Dans les faits, l’ex-junte conserve néanmoins la haute main sur certaines nominations, place les siens au sein des ministères et remplace nombre de civils par des militaires aux postes de gouverneurs. La vice-présidence chargée des questions de défense et de sécurité est taillée sur mesure pour Assimi Goïta, qui devient vite un interlocuteur obligé pour les partenaires étrangers.

La période de transition était censée amener à une nouvelle Constitution soumise à référendum et à une modification de la loi électorale d’ici à octobre, à la relecture de l’accord de paix d’Alger signé en 2015 avec les ex-groupes rebelles du nord du Mali, à des recrutements massifs dans l’armée pour accélérer la lutte contre le terrorisme… Un programme rapidement jugé impossible à tenir par nombre d’acteurs maliens.

  • Un périlleux remaniement du gouvernement

Comme en 2020, les difficultés de l’exécutif, fragilisé par des semaines de contestation politique et sociale, ont donné aux militaires une occasion de pousser leurs pions.
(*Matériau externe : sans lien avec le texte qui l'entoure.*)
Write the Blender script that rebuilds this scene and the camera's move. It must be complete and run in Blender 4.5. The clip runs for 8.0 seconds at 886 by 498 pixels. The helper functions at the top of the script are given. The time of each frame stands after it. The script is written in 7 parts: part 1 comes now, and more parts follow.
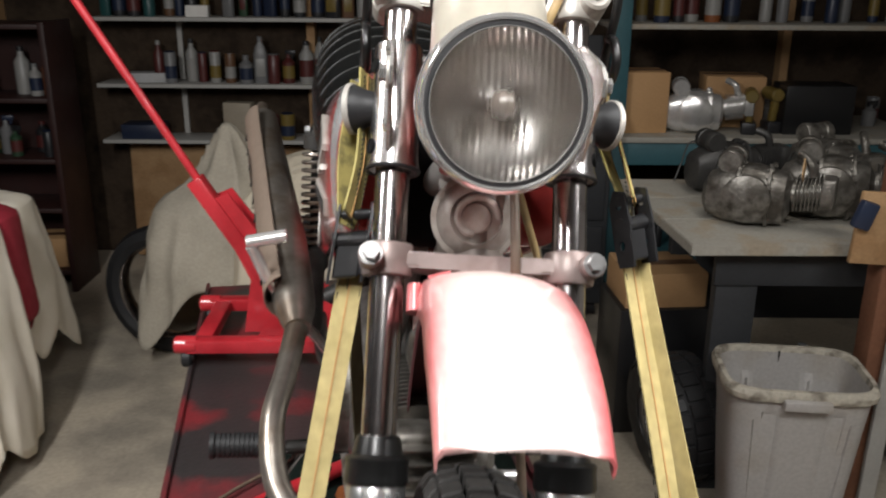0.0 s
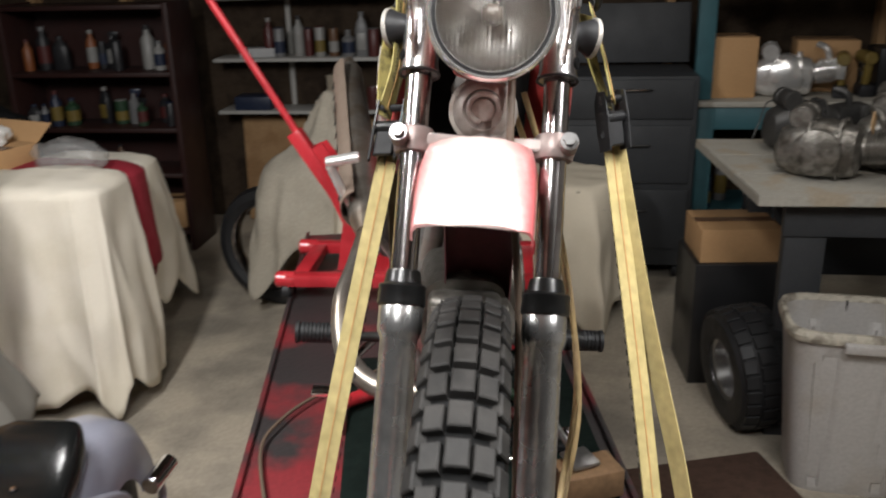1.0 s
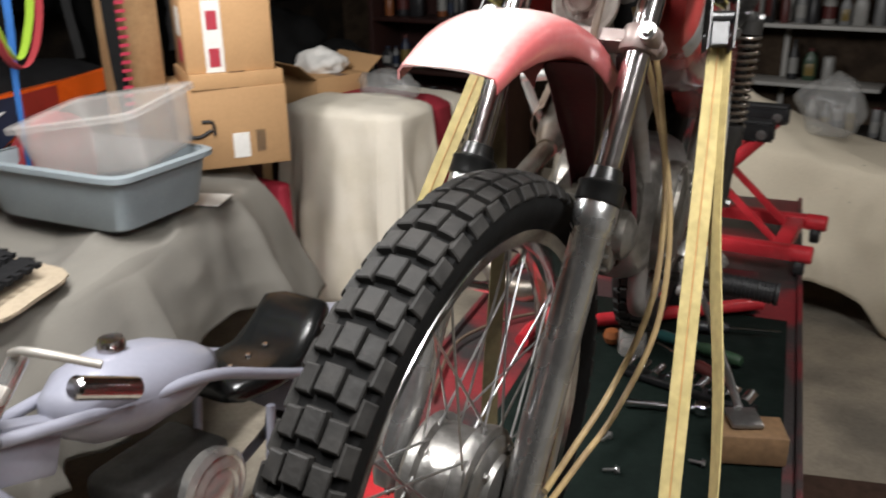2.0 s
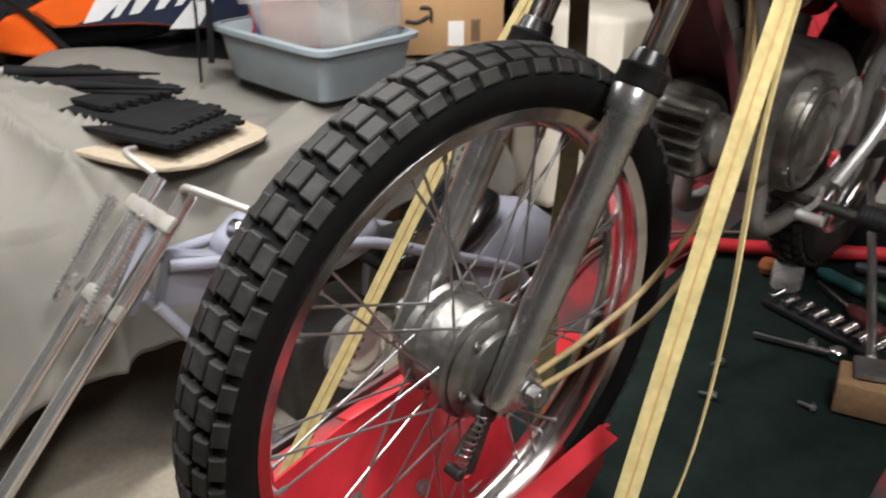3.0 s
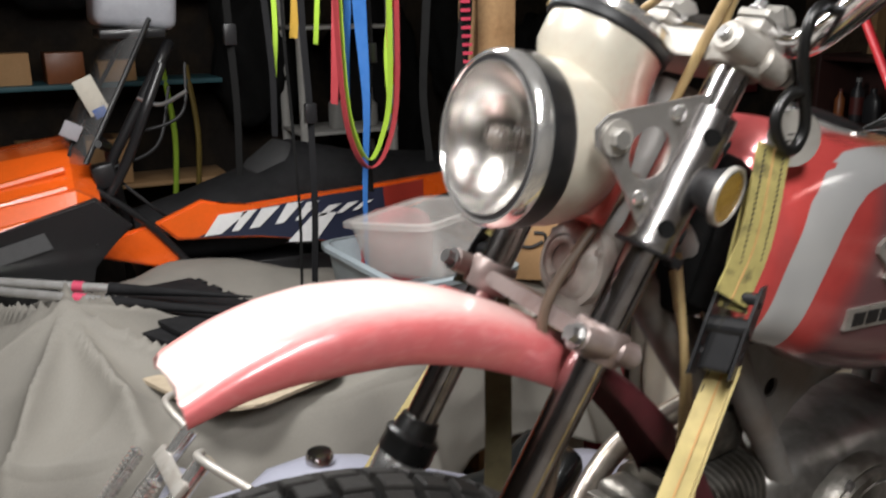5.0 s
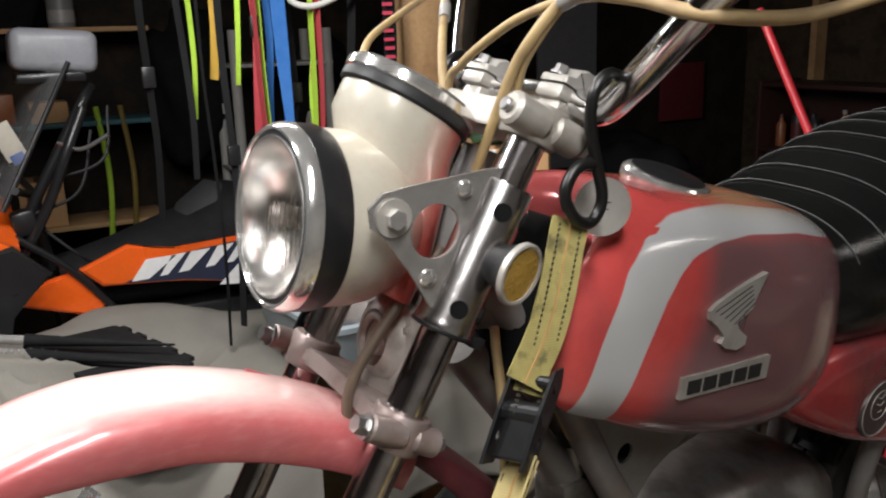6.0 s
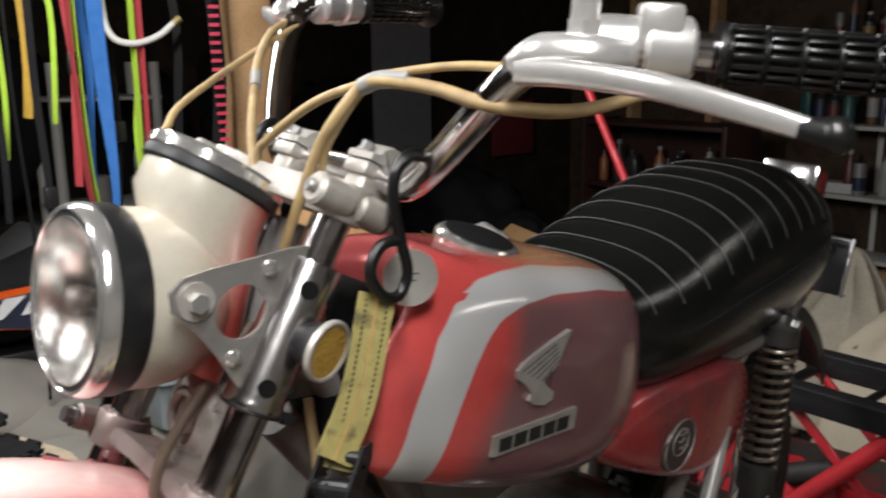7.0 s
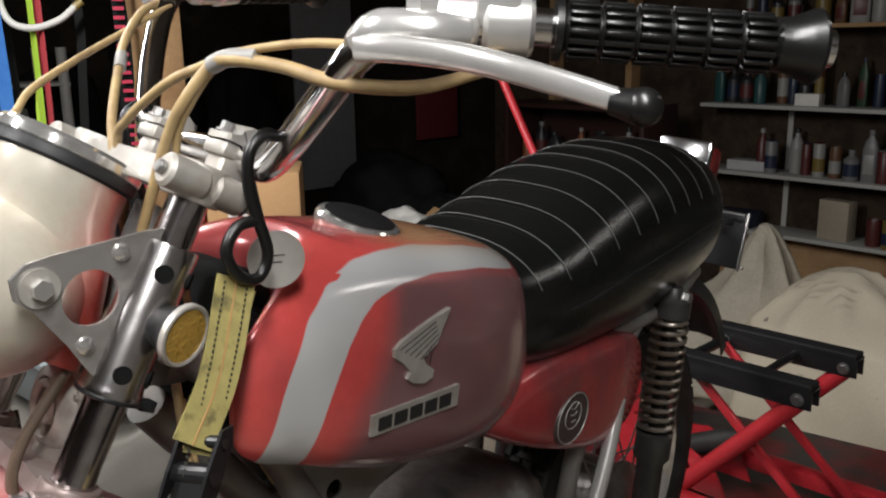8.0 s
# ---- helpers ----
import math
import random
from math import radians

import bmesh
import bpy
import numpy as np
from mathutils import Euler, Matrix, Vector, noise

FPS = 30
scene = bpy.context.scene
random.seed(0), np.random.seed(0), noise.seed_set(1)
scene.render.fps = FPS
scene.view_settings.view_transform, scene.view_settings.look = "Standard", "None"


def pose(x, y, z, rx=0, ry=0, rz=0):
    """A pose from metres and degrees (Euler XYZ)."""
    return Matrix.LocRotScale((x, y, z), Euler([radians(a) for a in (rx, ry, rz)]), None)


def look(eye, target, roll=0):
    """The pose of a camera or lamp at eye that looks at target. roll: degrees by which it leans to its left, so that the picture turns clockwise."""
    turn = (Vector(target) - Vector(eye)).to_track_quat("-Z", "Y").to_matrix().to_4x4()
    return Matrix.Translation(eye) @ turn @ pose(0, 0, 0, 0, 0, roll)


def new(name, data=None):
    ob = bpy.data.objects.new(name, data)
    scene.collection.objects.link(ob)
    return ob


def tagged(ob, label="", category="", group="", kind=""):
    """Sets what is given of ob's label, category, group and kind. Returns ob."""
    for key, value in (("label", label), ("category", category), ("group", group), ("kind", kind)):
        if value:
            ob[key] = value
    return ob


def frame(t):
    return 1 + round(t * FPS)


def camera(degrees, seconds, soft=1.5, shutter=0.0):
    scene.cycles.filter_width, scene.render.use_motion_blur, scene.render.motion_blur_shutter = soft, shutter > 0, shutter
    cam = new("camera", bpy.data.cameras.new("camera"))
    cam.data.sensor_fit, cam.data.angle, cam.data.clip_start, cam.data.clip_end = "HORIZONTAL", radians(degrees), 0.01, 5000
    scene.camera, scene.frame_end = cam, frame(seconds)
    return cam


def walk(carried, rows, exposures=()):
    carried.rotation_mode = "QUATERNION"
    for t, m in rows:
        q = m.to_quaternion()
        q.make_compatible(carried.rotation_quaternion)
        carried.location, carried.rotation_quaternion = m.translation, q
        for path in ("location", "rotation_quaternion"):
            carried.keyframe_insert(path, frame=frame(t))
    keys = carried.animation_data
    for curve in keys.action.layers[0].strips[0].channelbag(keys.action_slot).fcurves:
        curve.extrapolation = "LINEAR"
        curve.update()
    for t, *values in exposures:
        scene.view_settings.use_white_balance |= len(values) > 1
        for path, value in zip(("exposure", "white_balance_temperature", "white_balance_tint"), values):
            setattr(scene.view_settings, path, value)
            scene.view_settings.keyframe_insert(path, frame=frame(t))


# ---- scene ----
cam = camera(54.1, 8.0, 2.0, 0.4)
PATH = [
    (0, (0.005, 0.011, 1.693), (0.001, 1.91, 1.064), 0.4),
    (0.5, (0.034, -0.144, 1.679), (-0.094, 1.754, 1.062), -1.6),
    (1, (0.107, -0.223, 1.661), (-0.142, 1.647, 0.996), -1.5),
    (1.5, (0.3, -0.265, 1.627), (-0.386, 1.477, 0.921), -2.6),
    (1.7, (0.353, -0.25, 1.585), (-0.467, 1.437, 0.891), -1.8),
    (2.8, (0.586, -0.098, 1.553), (-0.743, 1.137, 0.711), -0.3),
    (3, (0.62, -0.071, 1.531), (-0.767, 1.069, 0.649), -0.1),
    (3.5, (0.608, 0.032, 1.546), (-0.863, 1.033, 0.632), -0.7),
    (4, (0.591, 0.205, 1.61), (-1.034, 1.127, 0.898), 1.0),
    (4.5, (0.585, 0.297, 1.647), (-1.129, 1.107, 1.008), -0.6),
    (5, (0.589, 0.33, 1.689), (-1.147, 1.161, 1.147), -0.8),
    (5.2, (0.598, 0.368, 1.701), (-1.141, 1.213, 1.188), -0.8),
    (6.3, (0.608, 0.469, 1.72), (-1.095, 1.412, 1.257), -2.4),
    (6.5, (0.604, 0.469, 1.728), (-1.063, 1.478, 1.278), -2.1),
    (7, (0.624, 0.482, 1.747), (-0.912, 1.689, 1.32), -0.6),
    (7.5, (0.649, 0.507, 1.752), (-0.81, 1.807, 1.322), -0.8),
    (8, (0.658, 0.52, 1.742), (-0.776, 1.836, 1.279), -1.0),
]
walk(cam, [(t, look(eye, target, roll)) for t, eye, target, roll in PATH],
     exposures=[(0, -0.05), (1.0, 0.06), (1.5, 0.07), (3.0, 0.14), (3.5, 0.26), (4.0, 0.25), (4.5, 0.07), (5, -0.20), (6.5, -0.39), (8, -0.38)])

# ---- light ----
world = bpy.data.worlds.new("night_garage")
scene.world = world
world.use_nodes = True
world.node_tree.nodes["Background"].inputs[0].default_value = (0.02, 0.025, 0.035, 1)
world.node_tree.nodes["Background"].inputs[1].default_value = 0.15


def hung(x, y, z, target):
    """A lamp at a place, its face turned to a target."""
    d = Vector(target) - Vector((x, y, z))
    return Matrix.Translation((x, y, z)) @ d.to_track_quat("-Z", "Y").to_matrix().to_4x4()


def lamp(name, m, sx, sy, watts, colour):
    data = bpy.data.lights.new(name, "AREA")
    data.shape, data.size, data.size_y = "RECTANGLE", sx, sy
    data.energy, data.color = watts, colour
    ob = new(name, data)
    ob.matrix_world = m
    return ob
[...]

Au début du mois de mai, le M5-RFP avait réclamé la « dissolution » du gouvernement de transition et la « relecture » de l’accord de paix avec certains groupes armés. Le 17 mai, une grève à l’appel de la principale organisation syndicale, l’Union nationale des travailleurs du Mali, paralysait les banques et les services publics à Bamako, après l’échec de négociations avec le gouvernement sur les salaires, les primes et les indemnités.

Pour répondre à la crise, le premier ministre Moctar Ouane avait présenté la démission de son gouvernement trois jours plus tôt. Il était immédiatement reconduit par le président avec pour tâche de former une équipe d’ouverture. Enjeu central : la place des militaires. Dans le nouvel exécutif, ceux-ci conservent quatre ministères, dont ceux, cruciaux, de la défense et de la sécurité. Mais les deux membres de l’ancienne junte qui se trouvaient à leur tête, les colonels Sadio Camara et Modibo Koné, se voient remplacés par les généraux Souleymane Doucouré et Mamadou Lamine Ballo. Ces derniers sont plutôt éloignés des positions des putschistes : ils avaient d’ailleurs été arrêtés lors du coup d’Etat de 2020.

Ce n’est pas du goût d’Assimi Goïta. Le vice-président à la sécurité reproche au président et au premier ministre de former un gouvernement sans le consulter, en dépit de ses prérogatives essentielles pour le pays, pris dans la tourmente de la propagation djihadiste et des violences. « Une telle démarche témoigne d’une volonté manifeste (…) d’aller vers une violation de la charte de transition », estime-t-il. Le président comme le premier ministre sont arrêtés lundi 24 mai et déclarés démissionnaires par les militaires. Ils recouvrent la liberté dans la nuit de mercredi à jeudi.